* [Task brief]: Give the number of lines in the records below that include "this". Reply with that number alone.

________________

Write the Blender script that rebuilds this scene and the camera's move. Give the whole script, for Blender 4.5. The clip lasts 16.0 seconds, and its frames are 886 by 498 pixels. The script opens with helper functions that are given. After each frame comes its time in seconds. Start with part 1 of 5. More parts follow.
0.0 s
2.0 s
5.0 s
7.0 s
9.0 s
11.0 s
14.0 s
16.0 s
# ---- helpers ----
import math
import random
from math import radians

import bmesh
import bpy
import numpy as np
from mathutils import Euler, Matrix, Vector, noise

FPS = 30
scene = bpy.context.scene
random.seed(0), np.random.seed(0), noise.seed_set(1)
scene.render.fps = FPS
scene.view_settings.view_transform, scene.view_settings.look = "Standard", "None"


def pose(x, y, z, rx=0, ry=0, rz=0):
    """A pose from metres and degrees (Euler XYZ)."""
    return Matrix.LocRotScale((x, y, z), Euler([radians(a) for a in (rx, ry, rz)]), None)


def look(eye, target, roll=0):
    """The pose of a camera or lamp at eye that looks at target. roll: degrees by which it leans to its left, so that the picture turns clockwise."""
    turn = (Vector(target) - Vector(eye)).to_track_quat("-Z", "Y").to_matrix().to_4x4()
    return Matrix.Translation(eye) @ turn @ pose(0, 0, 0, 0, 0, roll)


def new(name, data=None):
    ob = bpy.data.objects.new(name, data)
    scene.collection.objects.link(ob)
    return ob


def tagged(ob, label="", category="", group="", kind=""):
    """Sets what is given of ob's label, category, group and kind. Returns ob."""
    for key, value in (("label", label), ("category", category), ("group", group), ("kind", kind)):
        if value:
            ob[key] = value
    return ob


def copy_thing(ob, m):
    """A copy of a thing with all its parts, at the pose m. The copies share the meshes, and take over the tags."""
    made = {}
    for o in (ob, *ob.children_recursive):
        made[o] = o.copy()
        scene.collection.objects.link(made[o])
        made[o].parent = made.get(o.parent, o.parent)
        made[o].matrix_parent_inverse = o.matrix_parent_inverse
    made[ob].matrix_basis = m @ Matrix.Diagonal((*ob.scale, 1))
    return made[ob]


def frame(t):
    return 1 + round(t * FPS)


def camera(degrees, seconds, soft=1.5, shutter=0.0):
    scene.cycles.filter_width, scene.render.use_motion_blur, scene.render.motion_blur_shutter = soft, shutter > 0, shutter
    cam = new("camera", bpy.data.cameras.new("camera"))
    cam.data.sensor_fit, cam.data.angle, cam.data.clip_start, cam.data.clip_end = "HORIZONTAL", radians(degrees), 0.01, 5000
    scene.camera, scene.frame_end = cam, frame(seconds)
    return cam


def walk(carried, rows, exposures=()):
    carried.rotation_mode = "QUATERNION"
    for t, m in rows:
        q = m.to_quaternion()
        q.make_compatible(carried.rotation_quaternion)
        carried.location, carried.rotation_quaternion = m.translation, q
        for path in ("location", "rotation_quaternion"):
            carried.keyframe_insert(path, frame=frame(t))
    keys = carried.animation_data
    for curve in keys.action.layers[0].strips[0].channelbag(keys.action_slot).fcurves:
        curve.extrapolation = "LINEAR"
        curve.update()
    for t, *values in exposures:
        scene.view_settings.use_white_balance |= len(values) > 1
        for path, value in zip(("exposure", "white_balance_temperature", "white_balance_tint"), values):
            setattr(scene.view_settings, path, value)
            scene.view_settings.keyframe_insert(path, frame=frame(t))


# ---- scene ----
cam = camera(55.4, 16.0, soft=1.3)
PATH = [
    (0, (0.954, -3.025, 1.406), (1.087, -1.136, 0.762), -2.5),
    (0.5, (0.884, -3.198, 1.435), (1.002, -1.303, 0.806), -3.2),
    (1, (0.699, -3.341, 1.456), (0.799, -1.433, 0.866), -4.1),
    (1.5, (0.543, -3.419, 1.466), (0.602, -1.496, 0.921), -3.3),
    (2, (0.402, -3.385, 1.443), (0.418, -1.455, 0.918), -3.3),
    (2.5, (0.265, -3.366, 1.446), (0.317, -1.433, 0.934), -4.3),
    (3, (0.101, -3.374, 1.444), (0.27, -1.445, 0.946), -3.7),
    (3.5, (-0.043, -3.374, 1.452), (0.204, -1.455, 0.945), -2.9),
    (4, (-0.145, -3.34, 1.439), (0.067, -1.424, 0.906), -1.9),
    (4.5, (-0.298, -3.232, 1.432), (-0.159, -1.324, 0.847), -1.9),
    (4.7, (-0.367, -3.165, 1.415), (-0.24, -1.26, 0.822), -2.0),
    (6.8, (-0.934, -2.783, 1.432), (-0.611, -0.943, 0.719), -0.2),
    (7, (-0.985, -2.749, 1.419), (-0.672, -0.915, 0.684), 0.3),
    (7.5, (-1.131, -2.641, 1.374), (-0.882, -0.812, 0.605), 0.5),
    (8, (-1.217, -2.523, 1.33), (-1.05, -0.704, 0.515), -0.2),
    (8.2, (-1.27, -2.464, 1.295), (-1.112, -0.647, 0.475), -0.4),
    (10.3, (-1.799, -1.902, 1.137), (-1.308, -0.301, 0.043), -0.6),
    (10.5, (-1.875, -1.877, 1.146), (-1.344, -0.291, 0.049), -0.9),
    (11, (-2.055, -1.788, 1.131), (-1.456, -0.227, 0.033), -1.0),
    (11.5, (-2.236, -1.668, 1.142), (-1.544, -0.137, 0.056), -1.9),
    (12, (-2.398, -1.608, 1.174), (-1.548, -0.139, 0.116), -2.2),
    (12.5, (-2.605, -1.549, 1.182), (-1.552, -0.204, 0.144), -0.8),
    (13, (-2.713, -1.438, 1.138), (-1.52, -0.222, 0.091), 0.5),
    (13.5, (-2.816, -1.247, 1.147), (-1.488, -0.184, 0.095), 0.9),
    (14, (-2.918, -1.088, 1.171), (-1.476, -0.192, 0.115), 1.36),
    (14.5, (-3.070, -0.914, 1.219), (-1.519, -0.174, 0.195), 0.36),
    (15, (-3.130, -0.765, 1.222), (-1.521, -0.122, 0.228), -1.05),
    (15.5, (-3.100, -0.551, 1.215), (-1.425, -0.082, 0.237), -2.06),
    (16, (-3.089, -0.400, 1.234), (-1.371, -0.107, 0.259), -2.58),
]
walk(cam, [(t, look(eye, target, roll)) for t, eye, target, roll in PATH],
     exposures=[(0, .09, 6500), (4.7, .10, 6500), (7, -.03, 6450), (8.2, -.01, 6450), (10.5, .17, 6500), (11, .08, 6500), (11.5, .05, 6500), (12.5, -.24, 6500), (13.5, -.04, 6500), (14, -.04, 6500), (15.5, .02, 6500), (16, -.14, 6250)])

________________

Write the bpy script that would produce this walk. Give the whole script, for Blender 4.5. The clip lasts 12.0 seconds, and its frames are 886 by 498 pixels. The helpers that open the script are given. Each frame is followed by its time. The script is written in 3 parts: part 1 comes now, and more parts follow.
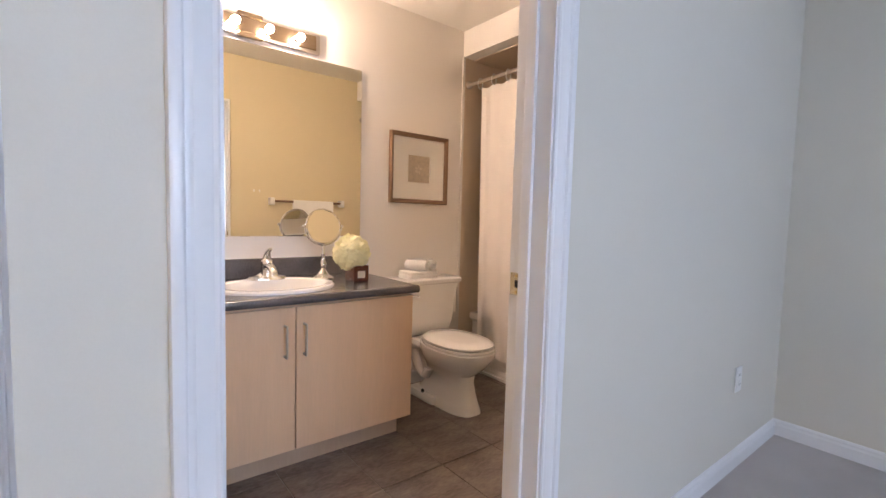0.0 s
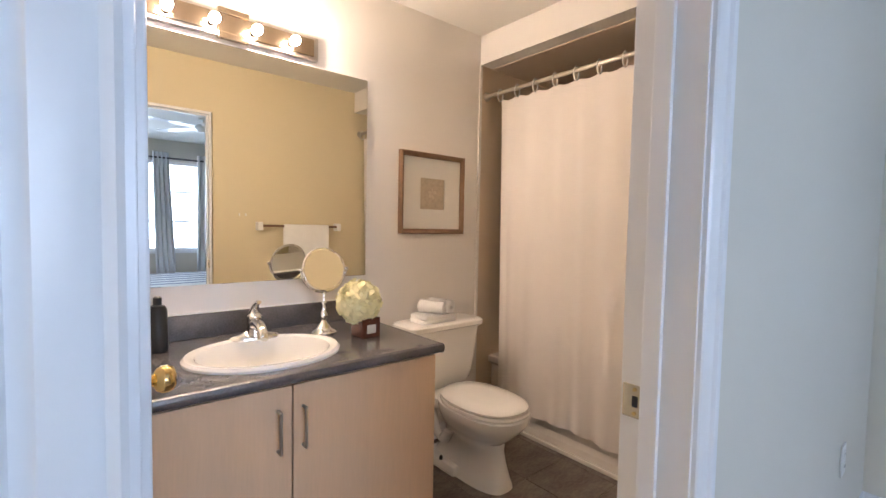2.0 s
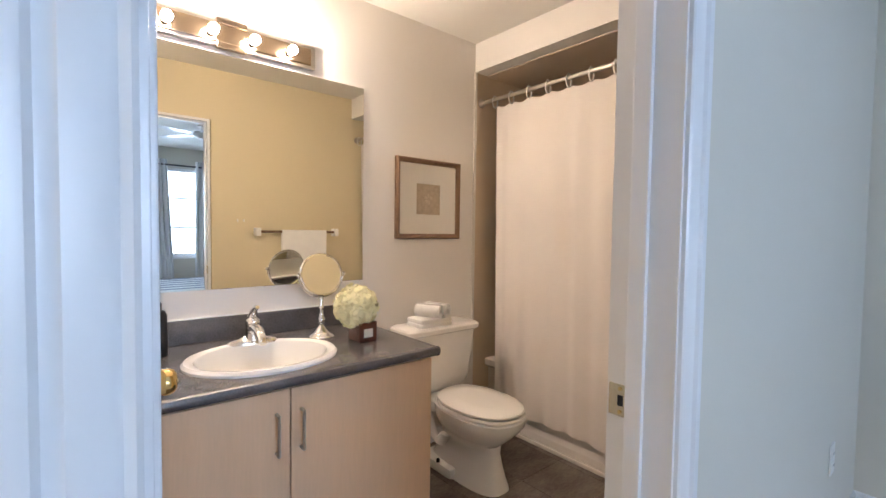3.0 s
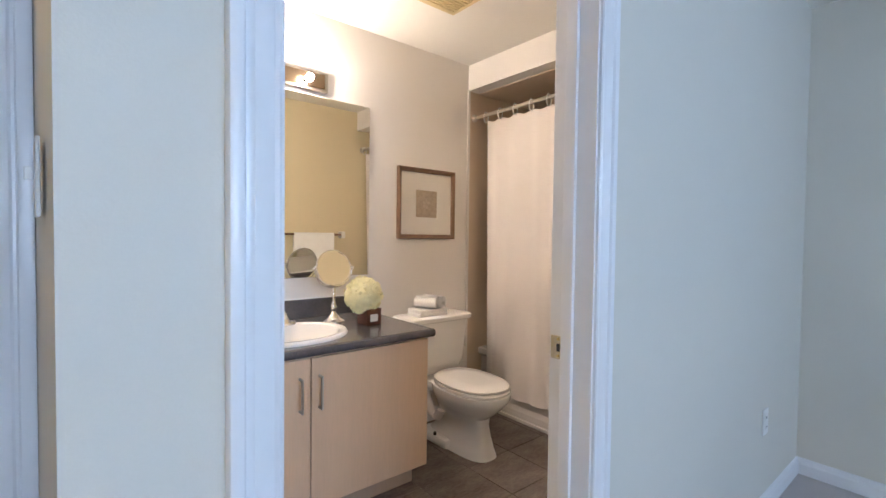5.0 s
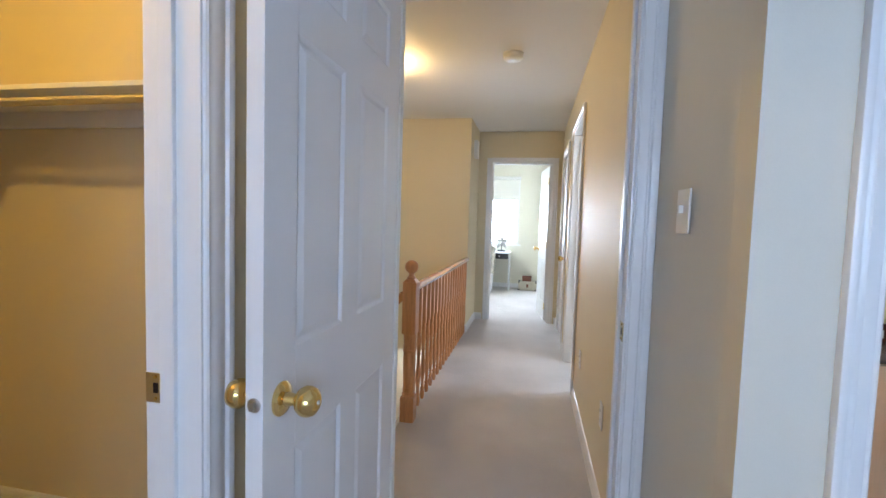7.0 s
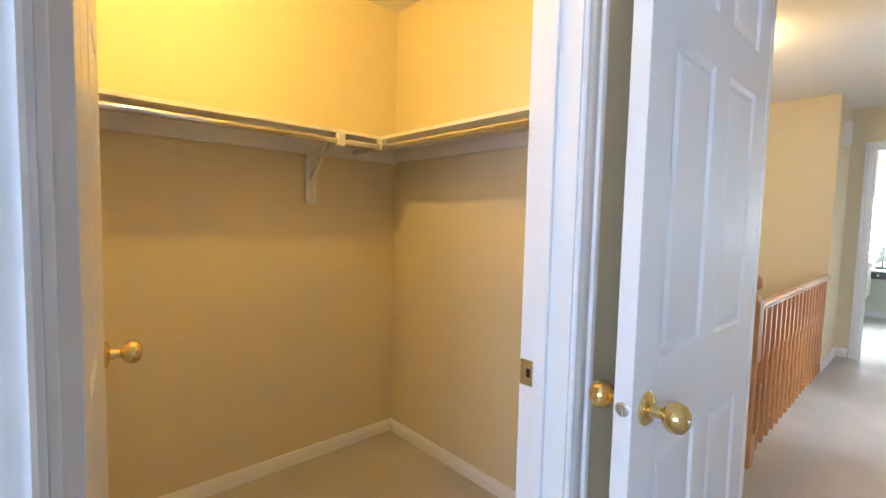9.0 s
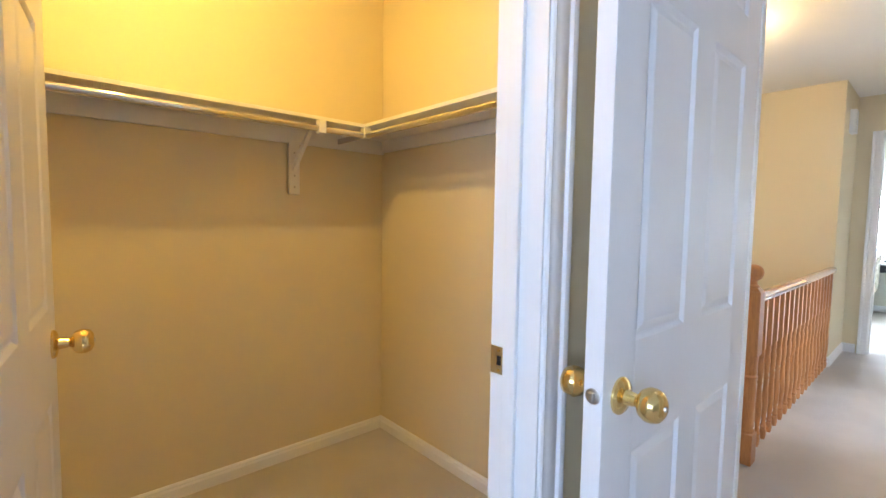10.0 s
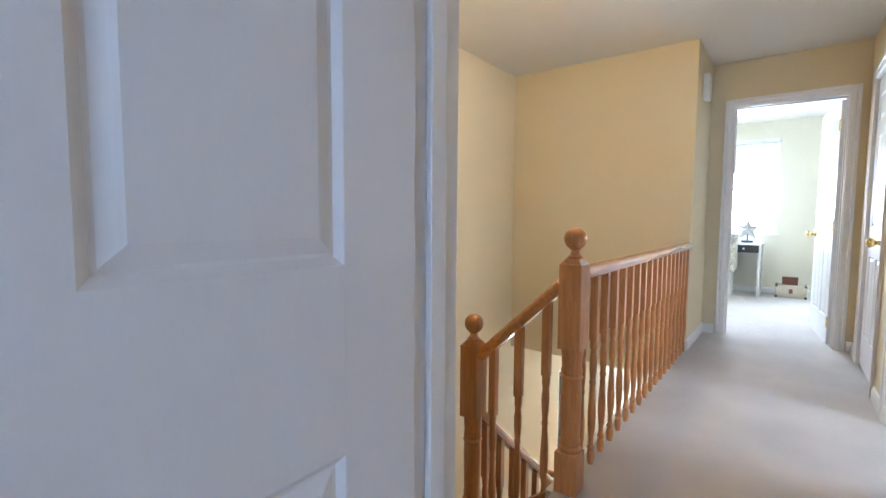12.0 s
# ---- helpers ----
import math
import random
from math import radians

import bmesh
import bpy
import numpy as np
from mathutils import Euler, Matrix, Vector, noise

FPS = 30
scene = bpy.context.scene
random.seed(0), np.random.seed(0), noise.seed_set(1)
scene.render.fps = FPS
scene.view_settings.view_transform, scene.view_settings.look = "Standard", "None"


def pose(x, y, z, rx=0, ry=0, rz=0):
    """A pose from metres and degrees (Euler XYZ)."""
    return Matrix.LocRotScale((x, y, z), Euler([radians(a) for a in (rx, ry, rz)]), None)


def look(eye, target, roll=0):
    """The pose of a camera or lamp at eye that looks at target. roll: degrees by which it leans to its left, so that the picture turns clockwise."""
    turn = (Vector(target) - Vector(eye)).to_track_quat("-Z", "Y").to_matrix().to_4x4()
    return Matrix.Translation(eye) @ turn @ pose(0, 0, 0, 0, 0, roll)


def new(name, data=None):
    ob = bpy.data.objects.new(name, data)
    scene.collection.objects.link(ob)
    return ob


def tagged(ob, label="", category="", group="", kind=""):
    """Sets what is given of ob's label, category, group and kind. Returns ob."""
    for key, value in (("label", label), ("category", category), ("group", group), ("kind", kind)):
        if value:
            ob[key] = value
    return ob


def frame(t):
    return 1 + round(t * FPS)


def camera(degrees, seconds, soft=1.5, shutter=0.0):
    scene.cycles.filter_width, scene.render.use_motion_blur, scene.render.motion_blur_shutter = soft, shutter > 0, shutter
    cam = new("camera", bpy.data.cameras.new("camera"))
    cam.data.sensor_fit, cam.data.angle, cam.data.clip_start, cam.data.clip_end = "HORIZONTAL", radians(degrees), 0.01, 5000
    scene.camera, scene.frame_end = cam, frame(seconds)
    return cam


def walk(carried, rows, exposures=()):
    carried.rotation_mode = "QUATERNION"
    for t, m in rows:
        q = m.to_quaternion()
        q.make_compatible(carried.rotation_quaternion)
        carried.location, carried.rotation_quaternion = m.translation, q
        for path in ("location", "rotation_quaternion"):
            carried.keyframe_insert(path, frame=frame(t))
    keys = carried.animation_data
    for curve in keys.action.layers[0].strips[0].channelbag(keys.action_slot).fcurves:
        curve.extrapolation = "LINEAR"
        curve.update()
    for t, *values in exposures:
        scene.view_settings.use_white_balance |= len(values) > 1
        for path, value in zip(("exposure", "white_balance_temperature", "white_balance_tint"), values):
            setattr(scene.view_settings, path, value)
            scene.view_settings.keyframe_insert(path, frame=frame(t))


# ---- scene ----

________________

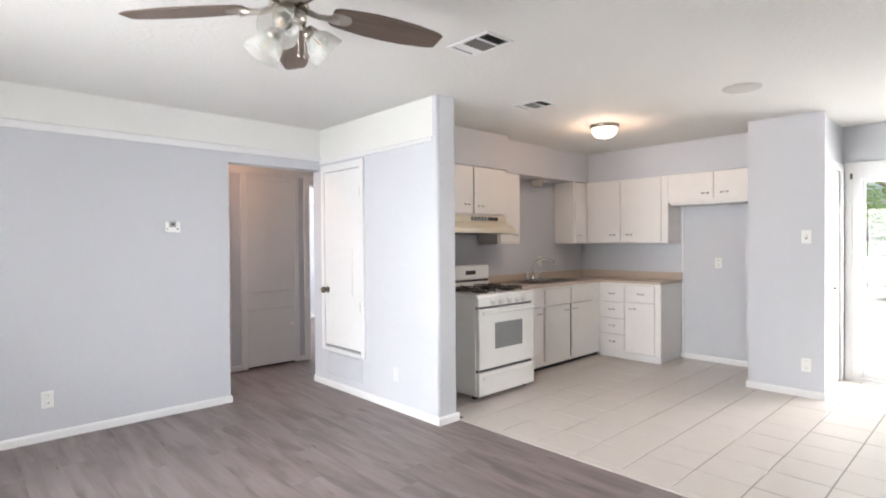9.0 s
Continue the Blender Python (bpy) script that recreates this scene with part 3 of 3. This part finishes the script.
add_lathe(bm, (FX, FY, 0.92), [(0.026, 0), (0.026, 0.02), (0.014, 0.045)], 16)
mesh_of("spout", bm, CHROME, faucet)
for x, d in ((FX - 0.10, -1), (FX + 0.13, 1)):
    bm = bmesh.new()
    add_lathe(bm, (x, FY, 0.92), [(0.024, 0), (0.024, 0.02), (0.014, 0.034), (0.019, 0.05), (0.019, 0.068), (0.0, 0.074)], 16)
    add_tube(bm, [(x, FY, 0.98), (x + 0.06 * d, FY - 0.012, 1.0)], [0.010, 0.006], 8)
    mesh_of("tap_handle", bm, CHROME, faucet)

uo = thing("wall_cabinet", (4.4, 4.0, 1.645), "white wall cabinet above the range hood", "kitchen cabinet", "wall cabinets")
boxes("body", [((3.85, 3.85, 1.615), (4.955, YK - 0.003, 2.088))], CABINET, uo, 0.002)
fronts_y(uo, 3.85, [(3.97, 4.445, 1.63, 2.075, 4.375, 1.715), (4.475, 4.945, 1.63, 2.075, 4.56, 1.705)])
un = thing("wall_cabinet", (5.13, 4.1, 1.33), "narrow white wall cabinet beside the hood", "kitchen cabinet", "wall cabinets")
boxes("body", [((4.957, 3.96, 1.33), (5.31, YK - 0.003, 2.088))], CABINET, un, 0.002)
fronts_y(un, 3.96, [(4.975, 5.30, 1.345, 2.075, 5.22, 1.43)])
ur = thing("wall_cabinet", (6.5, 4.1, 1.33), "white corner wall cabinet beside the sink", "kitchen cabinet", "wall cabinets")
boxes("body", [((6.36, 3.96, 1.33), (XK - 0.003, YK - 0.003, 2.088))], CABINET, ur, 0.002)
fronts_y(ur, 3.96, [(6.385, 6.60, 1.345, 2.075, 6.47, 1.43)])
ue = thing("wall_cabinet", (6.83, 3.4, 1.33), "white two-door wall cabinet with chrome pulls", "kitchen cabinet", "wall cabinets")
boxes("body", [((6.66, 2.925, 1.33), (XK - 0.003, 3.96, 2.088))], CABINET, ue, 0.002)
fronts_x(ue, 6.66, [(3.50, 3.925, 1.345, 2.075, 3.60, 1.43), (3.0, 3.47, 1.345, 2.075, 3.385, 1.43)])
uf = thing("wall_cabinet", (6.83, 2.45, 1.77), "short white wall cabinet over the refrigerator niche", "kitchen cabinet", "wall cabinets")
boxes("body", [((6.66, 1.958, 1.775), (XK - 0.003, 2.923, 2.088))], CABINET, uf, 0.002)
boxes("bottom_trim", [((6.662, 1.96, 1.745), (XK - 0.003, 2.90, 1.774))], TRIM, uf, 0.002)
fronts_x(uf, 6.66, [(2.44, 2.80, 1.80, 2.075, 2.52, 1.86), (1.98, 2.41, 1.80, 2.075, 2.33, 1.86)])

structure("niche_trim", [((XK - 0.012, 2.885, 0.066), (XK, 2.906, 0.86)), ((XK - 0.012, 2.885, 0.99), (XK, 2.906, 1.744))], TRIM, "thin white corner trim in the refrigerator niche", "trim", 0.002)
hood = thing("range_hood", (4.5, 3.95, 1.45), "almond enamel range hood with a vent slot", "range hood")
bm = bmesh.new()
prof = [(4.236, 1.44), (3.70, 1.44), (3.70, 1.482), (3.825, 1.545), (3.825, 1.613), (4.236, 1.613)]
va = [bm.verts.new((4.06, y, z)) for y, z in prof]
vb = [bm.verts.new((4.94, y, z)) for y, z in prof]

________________

* [Finished answer]: 3